Directed by: Jude Klassen
Starring: Jude Klassen, Les Stroud, Mikela Jay, Brett M Butler
Love in the Sixth has no concrete idea of what it wants to be: like its beleaguered protagonist, who takes on too much and tries to be several things at once, it has all the questions, but no real conclusions.
A question: if you had to survive on someone else’s urine for the rest of your life, whose would it be? Come on now, it’s a big decision. Any ideas?! This bizarre enquiry is just one of several queries thrown up by the bohemian characters of Love in the Sixth, who question their life choices, their relationships, and eventually each other throughout this fun musical indie. Writer/director Jude Klassan sets her hipster comedy within the avant garde downtown of Toronto, but aims for a universal discussion that concerns love, life and getting older (the character’s answer to the above request, by the way, was Scarlett Johannsson. I bet she’d be well chuffed!).

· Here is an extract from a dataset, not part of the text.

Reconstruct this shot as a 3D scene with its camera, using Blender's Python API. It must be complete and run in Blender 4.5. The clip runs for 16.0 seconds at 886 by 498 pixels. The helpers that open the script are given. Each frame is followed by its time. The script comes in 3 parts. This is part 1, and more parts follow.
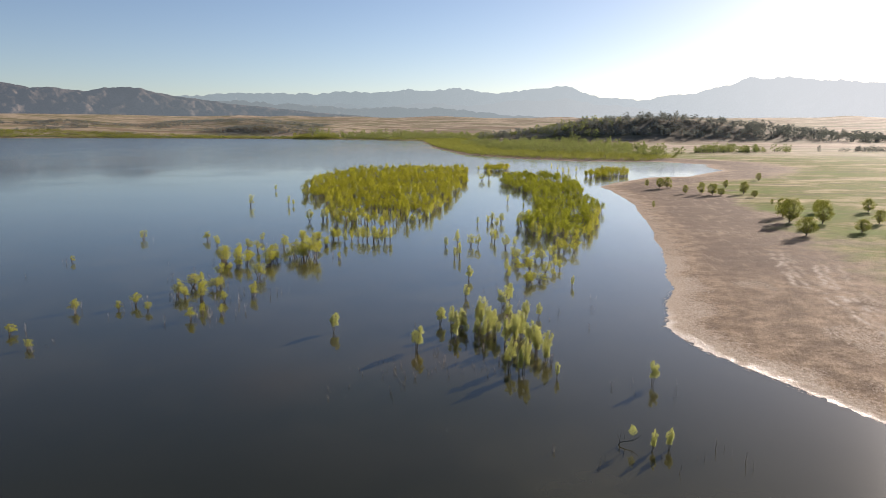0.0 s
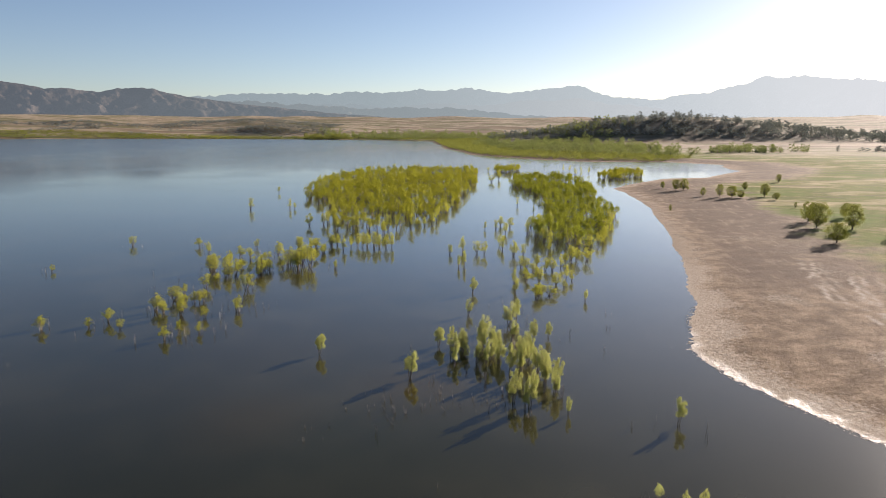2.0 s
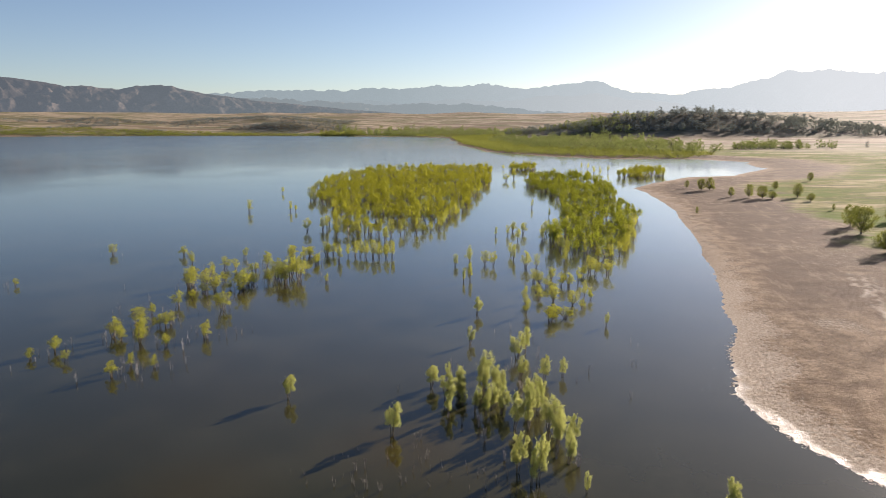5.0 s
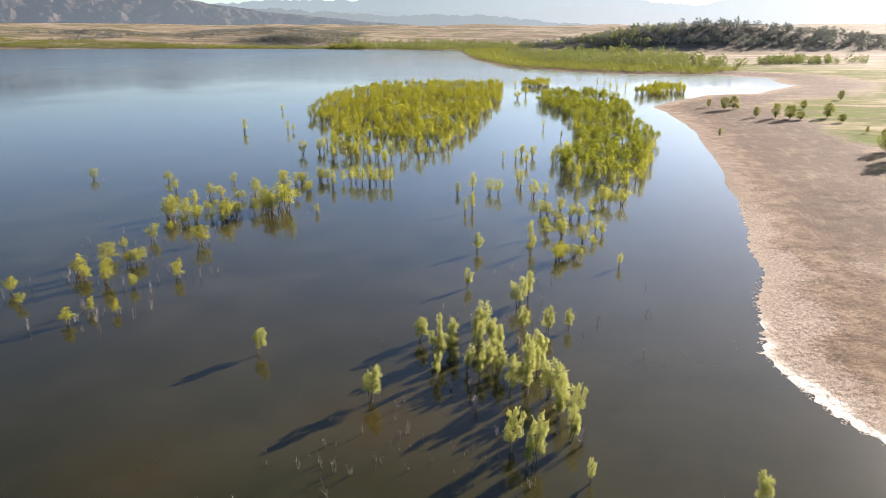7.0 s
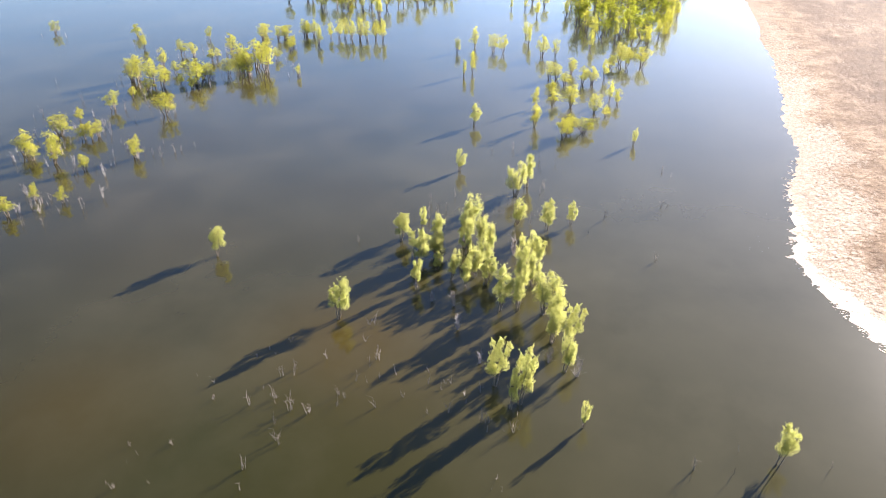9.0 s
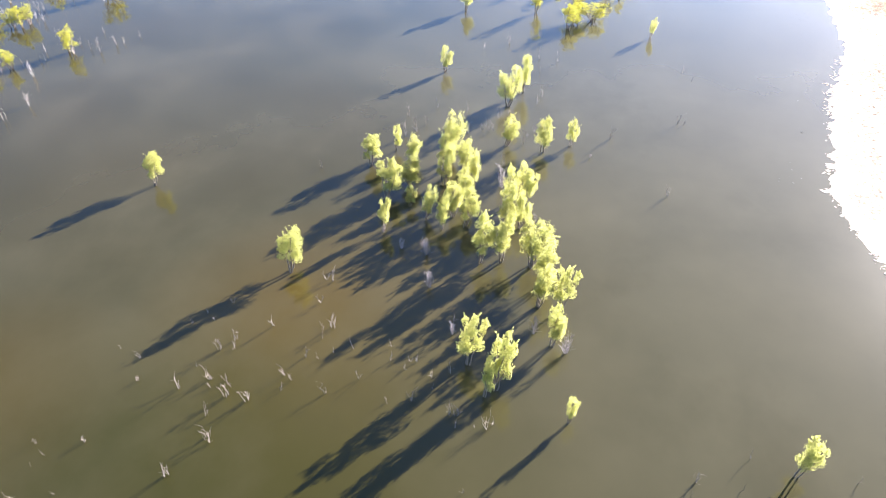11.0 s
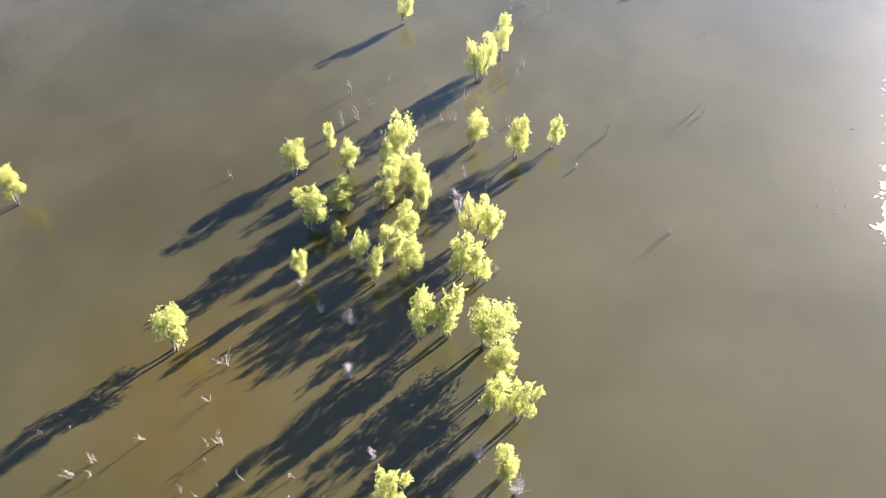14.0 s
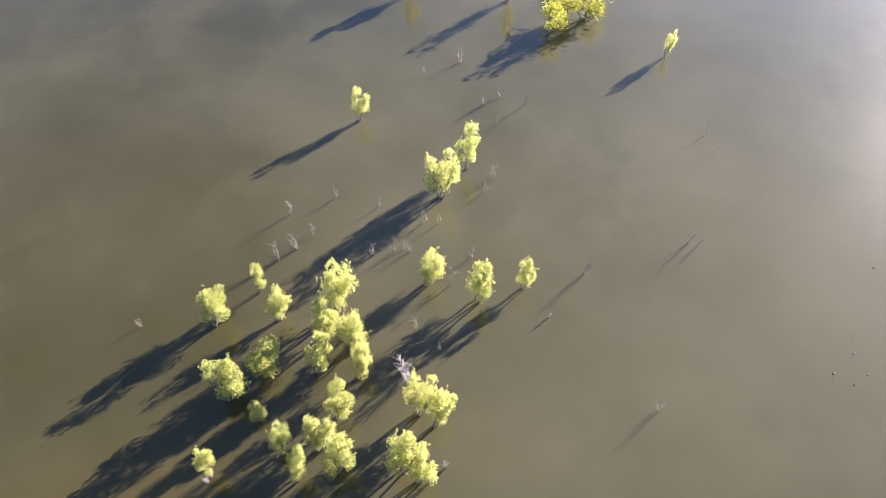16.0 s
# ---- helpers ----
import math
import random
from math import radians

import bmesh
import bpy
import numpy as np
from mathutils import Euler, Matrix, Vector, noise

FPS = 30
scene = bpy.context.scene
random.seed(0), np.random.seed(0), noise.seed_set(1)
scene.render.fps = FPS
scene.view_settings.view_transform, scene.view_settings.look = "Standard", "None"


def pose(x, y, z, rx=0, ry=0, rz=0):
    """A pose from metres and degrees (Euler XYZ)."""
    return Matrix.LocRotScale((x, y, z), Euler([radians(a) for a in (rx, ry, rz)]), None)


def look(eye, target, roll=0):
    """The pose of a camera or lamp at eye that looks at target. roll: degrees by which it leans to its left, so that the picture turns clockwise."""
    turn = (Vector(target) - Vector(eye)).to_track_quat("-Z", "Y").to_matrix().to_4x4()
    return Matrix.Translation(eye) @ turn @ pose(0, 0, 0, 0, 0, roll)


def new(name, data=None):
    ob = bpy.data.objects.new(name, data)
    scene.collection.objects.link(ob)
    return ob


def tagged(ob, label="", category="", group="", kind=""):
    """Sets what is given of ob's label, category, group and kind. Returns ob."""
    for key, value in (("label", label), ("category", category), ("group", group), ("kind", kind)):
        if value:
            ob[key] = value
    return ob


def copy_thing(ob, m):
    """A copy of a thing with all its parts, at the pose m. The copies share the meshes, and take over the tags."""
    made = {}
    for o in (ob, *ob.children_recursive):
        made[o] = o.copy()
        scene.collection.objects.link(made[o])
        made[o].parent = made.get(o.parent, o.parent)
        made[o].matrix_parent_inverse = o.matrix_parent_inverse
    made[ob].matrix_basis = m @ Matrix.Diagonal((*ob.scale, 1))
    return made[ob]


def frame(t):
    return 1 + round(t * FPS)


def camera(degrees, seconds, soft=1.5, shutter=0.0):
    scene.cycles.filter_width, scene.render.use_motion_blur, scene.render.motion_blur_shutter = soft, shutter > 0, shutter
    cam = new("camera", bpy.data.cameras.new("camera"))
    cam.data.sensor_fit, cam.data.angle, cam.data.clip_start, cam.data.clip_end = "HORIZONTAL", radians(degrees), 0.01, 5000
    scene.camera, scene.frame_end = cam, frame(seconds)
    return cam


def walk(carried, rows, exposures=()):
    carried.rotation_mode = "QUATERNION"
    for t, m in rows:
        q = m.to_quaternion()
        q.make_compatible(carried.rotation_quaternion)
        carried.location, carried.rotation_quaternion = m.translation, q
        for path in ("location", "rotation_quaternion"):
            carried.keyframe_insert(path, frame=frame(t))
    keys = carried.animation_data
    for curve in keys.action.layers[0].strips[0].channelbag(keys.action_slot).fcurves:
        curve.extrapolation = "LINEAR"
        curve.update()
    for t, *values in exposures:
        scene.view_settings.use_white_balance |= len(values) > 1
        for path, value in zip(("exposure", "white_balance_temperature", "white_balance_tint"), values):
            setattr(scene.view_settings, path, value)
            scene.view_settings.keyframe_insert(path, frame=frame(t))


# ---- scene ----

The style of Love in the Sixth is one of boutique fragmentation, with the film composed of talking heads sequences, musical numbers, and lo-fi black and white drama. This scrapbook approach mimics the liminal, multifaceted existences of the characters (musicians, writer, podcast hosts), but also serves to represent Love in the Sixth’s multiple plot lines. Throughout the film, we’re introduced to the various ups and downs of what seems to be the entirety of Toronto’s artistic scene, but our main narrative focus centres on Dani, a writer/singer/tutor (played by Klassan) whose days of jobbing it as a journo are numbered; keeping her politically aware daughter in tofu and Noam Chomsky books isn’t cheap. A so-so fella is on the scene, but he’s more interested in Dani’s previous sexual history than supporting her, and so is only good for a few knee tremblers, and the occasional musical duet.
The songs in Love in the Sixth are superb, and quite plentiful. Favourites include the soulful Up All Night and the funny Bitch in my Pants (you’ll all be whistling it on the way to work). It is quite an achievement for this low budget indie to produce such memorable compositions, and the repertory is, by and large, used effectively, in order to underline emotive or dramatic moments. However, at times, there is a sense of the random to the musical numbers (the opening sequence, for example), which, to this viewer, was a flaw indicative of Love in the Sixth; throughout its 100 minute runtime there’s just too much going on, and too much ‘random’.
Part of the issue is that, as Dani, Klassan is such a compelling presence, and her particular story line relatable and intriguing, that when we cut to the other characters and their relationship woes (including a couple who argue about sandwiches, and a girl seen cheating on her chap with his brother), the subplots can’t help but seem secondary. Add in some ersatz thumb twiddling about climate change, and the mundane concerns of the talking heads (one lady has an urgent moan about ‘kids on facebook’ being distracted from the real issues, etczzz), and Love in the Sixth’s boutique becomes a bit jumble sale; formless, with anything on the table (at one point, a character even points out the potential tedium of the bohemian bunch, ‘They don’t have jobs! They’re losers’- careful with that lampshade!).
This is a pity, because such narrative digressions do the movie a disservice. There is an affecting film here, about mother/daughter bonding, friendship and sexual relations (with some corking songs), and with careful and concise editing, that film would be all the more apparent. Love in the Sixth has no concrete idea of what it wants to be: like its beleaguered protagonist, who takes on too much and tries to be several things at once, it has all the questions, but no real conclusions.